Kiwi battlers for Olympics chop: NZOC
By STEVE KILGALLON - Sunday Star Times | Sunday, 5 August 2007
New Zealand Olympic Committee chairman Barry Maister is making no apologies for a strict new selection policy that could cut the size of the Kiwi team at next year’s Olympics and see some traditional sports excluded entirely.
With Wednesday marking one year until the start of the Beijing Games, the NZOC have told sports that athletes will only be selected if they are considered to be among the world’s top 16 and are capable of finishing in the top eight at the Games. Team sports must “demonstrate the ability” to get past the first round.
The policy means some athletes could meet international qualifying standards, but miss out because they haven’t reached New Zealand’s own targets. Comparing 2004 requirements to the current marks, the sports which seem particularly affected are boxing, athletics, table tennis, beach volleyball and weightlifting.

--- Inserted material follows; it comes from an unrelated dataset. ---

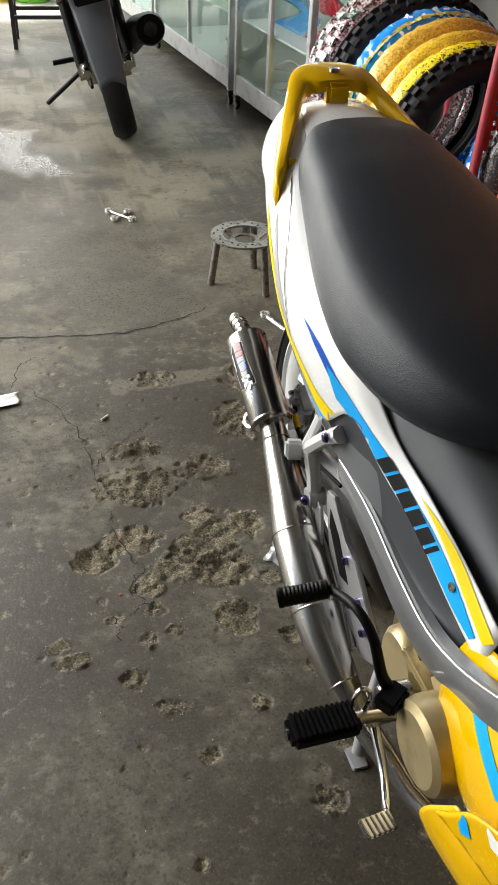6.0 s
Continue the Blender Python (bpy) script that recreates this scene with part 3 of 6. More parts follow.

“To get in the New Zealand Olympic team, you do need to do more than in many other countries: we do raise the bar,” Maister told the Star-Times.
“We’ve had pretty good feedback. The sports generally have understood, most of them don’t want to be just making up the field, they want to go with a realistic chance of doing well. They are, by and large, supportive.”
Maister expected some disputes when “the rubber hits the road” and that seems most likely from smaller sports who in the past have sent one or two athletes.
“You might have one athlete who is your glowing star in your sport and a great role model, and you desperately want them to be an Olympian, to add some lustre to them and the sport, but we cannot be swayed by that,” he said. “There has to be a degree of hard-nosed reality - we can’t allow sentiment to get the better of us.”
Athletics NZ selector John Bowden said they had agreed to stop nominating athletes who met only the Olympic B qualifying standard.
In 2004, table tennis had to predict a “finish in the top half” and a world ranking of 130 to qualify, but their athletes must now come through some tough qualifying tournaments and meet the top 16 requirement.
Football have been told the NZOC will meet them in December to review how well their under-23 men’s and women’s teams are shaping.
The main requirement for boxing used to be an Oceania championships gold medal, but they now must meet the more exacting top-16 criterion.
Maister issued a general warning that sports could not simply claim they were best in the region.
“Sometimes it is too easy to get an Oceania spot,” he said. Among other sports, weightlifters were previously asked for top 25, beach volleyball for top 24, judo and synchronised swimming for top 20.
When selection begins in February (it doesn’t conclude until June), Maister will tell sports: “If they (their athletes) get eliminated in the first round (at the Olympics) and are never seen again, that’s not helpful to them or the sport.”
While selection rules have progressively tightened over the years, Maister expects fewer disputes than usual because the new blanket policy was less subjective and the standards clearly published on the NZOC website.
He said sports were “pretty realistic in not putting bunnies up to us - they want high standards”. Sailing and triathlon had voluntarily lifted their levels higher than required, planning to send only realistic medal contenders.
Suggestions that Commonwealth Games 1500m gold medallist Nick Willis would be the highest-profile casualty of the new policy can be squashed. While Willis is ranked 34th in the world, Bowden said that was distorted because Willis had taken a break from competition to prepare for the world championships, and was on target to clock an A-standard time.